- **Aim of the exercise**
Reproduce all of the listing below without alteration.
==*==
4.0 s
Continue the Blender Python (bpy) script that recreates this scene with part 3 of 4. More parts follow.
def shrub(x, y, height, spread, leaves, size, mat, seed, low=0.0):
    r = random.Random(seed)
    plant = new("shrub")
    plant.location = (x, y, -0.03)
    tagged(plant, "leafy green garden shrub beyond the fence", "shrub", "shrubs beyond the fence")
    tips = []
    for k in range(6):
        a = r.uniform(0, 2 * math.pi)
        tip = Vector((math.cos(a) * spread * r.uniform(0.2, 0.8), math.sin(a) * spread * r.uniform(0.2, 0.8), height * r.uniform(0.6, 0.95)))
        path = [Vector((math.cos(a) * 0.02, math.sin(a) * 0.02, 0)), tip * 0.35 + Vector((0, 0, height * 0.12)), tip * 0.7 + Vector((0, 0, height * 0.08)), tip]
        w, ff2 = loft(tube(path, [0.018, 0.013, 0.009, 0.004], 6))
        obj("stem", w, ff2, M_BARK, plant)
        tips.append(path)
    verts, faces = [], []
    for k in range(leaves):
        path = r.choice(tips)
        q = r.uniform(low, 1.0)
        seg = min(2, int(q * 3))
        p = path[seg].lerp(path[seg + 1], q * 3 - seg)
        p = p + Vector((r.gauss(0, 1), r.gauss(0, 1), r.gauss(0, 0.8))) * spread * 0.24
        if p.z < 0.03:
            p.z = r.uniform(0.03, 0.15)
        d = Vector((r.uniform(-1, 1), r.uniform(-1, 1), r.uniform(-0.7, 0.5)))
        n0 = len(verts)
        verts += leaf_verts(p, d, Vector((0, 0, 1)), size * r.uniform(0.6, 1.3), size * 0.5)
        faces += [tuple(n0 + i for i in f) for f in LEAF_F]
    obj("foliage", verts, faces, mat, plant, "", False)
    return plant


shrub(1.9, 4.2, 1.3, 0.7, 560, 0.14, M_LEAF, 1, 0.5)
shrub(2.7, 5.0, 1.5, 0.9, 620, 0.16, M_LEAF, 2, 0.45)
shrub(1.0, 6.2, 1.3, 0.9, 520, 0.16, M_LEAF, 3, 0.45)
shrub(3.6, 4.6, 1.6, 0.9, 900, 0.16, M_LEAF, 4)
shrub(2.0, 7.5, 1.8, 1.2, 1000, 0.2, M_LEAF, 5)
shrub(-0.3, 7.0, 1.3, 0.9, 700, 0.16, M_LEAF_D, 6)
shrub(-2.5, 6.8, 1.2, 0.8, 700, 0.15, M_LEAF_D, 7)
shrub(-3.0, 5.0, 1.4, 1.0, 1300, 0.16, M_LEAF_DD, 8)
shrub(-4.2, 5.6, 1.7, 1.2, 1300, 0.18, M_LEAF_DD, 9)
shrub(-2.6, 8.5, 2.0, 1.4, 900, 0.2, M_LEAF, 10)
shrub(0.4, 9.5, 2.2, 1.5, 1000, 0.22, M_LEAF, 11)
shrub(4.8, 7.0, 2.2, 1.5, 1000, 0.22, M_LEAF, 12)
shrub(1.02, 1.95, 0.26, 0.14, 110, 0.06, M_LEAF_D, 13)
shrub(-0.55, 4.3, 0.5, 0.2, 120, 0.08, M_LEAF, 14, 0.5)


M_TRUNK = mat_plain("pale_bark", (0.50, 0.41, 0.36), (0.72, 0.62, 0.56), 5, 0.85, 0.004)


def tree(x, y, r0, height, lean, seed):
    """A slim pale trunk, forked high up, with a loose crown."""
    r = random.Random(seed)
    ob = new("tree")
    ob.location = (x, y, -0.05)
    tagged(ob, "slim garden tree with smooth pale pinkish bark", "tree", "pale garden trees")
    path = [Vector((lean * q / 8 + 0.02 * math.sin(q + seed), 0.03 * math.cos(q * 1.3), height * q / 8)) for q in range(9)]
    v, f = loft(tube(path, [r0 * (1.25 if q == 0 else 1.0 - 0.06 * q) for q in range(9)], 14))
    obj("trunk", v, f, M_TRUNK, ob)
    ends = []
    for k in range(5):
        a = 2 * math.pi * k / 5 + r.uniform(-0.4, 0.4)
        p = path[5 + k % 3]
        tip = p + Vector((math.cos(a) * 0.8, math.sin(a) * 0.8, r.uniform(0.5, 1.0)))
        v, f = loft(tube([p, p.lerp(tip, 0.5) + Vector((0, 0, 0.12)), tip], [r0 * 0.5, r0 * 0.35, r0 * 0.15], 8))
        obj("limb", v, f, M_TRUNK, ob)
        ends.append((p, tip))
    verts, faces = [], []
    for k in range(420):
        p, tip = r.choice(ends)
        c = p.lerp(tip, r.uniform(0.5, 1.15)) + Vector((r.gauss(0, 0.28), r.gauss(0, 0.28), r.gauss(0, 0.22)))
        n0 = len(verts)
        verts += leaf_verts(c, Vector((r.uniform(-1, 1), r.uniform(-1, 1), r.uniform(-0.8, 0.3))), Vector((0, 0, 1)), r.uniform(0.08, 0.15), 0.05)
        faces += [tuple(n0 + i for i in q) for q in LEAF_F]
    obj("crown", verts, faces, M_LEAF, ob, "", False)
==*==
- **Solution to the exercise**
4.0 s
Continue the Blender Python (bpy) script that recreates this scene with part 3 of 4. More parts follow.
def shrub(x, y, height, spread, leaves, size, mat, seed, low=0.0):
    r = random.Random(seed)
    plant = new("shrub")
    plant.location = (x, y, -0.03)
    tagged(plant, "leafy green garden shrub beyond the fence", "shrub", "shrubs beyond the fence")
    tips = []
    for k in range(6):
        a = r.uniform(0, 2 * math.pi)
        tip = Vector((math.cos(a) * spread * r.uniform(0.2, 0.8), math.sin(a) * spread * r.uniform(0.2, 0.8), height * r.uniform(0.6, 0.95)))
        path = [Vector((math.cos(a) * 0.02, math.sin(a) * 0.02, 0)), tip * 0.35 + Vector((0, 0, height * 0.12)), tip * 0.7 + Vector((0, 0, height * 0.08)), tip]
        w, ff2 = loft(tube(path, [0.018, 0.013, 0.009, 0.004], 6))
        obj("stem", w, ff2, M_BARK, plant)
        tips.append(path)
    verts, faces = [], []
    for k in range(leaves):
        path = r.choice(tips)
        q = r.uniform(low, 1.0)
        seg = min(2, int(q * 3))
        p = path[seg].lerp(path[seg + 1], q * 3 - seg)
        p = p + Vector((r.gauss(0, 1), r.gauss(0, 1), r.gauss(0, 0.8))) * spread * 0.24
        if p.z < 0.03:
            p.z = r.uniform(0.03, 0.15)
        d = Vector((r.uniform(-1, 1), r.uniform(-1, 1), r.uniform(-0.7, 0.5)))
        n0 = len(verts)
        verts += leaf_verts(p, d, Vector((0, 0, 1)), size * r.uniform(0.6, 1.3), size * 0.5)
        faces += [tuple(n0 + i for i in f) for f in LEAF_F]
    obj("foliage", verts, faces, mat, plant, "", False)
    return plant


shrub(1.9, 4.2, 1.3, 0.7, 560, 0.14, M_LEAF, 1, 0.5)
shrub(2.7, 5.0, 1.5, 0.9, 620, 0.16, M_LEAF, 2, 0.45)
shrub(1.0, 6.2, 1.3, 0.9, 520, 0.16, M_LEAF, 3, 0.45)
shrub(3.6, 4.6, 1.6, 0.9, 900, 0.16, M_LEAF, 4)
shrub(2.0, 7.5, 1.8, 1.2, 1000, 0.2, M_LEAF, 5)
shrub(-0.3, 7.0, 1.3, 0.9, 700, 0.16, M_LEAF_D, 6)
shrub(-2.5, 6.8, 1.2, 0.8, 700, 0.15, M_LEAF_D, 7)
shrub(-3.0, 5.0, 1.4, 1.0, 1300, 0.16, M_LEAF_DD, 8)
shrub(-4.2, 5.6, 1.7, 1.2, 1300, 0.18, M_LEAF_DD, 9)
shrub(-2.6, 8.5, 2.0, 1.4, 900, 0.2, M_LEAF, 10)
shrub(0.4, 9.5, 2.2, 1.5, 1000, 0.22, M_LEAF, 11)
shrub(4.8, 7.0, 2.2, 1.5, 1000, 0.22, M_LEAF, 12)
shrub(1.02, 1.95, 0.26, 0.14, 110, 0.06, M_LEAF_D, 13)
shrub(-0.55, 4.3, 0.5, 0.2, 120, 0.08, M_LEAF, 14, 0.5)


M_TRUNK = mat_plain("pale_bark", (0.50, 0.41, 0.36), (0.72, 0.62, 0.56), 5, 0.85, 0.004)


def tree(x, y, r0, height, lean, seed):
    """A slim pale trunk, forked high up, with a loose crown."""
    r = random.Random(seed)
    ob = new("tree")
    ob.location = (x, y, -0.05)
    tagged(ob, "slim garden tree with smooth pale pinkish bark", "tree", "pale garden trees")
    path = [Vector((lean * q / 8 + 0.02 * math.sin(q + seed), 0.03 * math.cos(q * 1.3), height * q / 8)) for q in range(9)]
    v, f = loft(tube(path, [r0 * (1.25 if q == 0 else 1.0 - 0.06 * q) for q in range(9)], 14))
    obj("trunk", v, f, M_TRUNK, ob)
    ends = []
    for k in range(5):
        a = 2 * math.pi * k / 5 + r.uniform(-0.4, 0.4)
        p = path[5 + k % 3]
        tip = p + Vector((math.cos(a) * 0.8, math.sin(a) * 0.8, r.uniform(0.5, 1.0)))
        v, f = loft(tube([p, p.lerp(tip, 0.5) + Vector((0, 0, 0.12)), tip], [r0 * 0.5, r0 * 0.35, r0 * 0.15], 8))
        obj("limb", v, f, M_TRUNK, ob)
        ends.append((p, tip))
    verts, faces = [], []
    for k in range(420):
        p, tip = r.choice(ends)
        c = p.lerp(tip, r.uniform(0.5, 1.15)) + Vector((r.gauss(0, 0.28), r.gauss(0, 0.28), r.gauss(0, 0.22)))
        n0 = len(verts)
        verts += leaf_verts(c, Vector((r.uniform(-1, 1), r.uniform(-1, 1), r.uniform(-0.8, 0.3))), Vector((0, 0, 1)), r.uniform(0.08, 0.15), 0.05)
        faces += [tuple(n0 + i for i in q) for q in LEAF_F]
    obj("crown", verts, faces, M_LEAF, ob, "", False)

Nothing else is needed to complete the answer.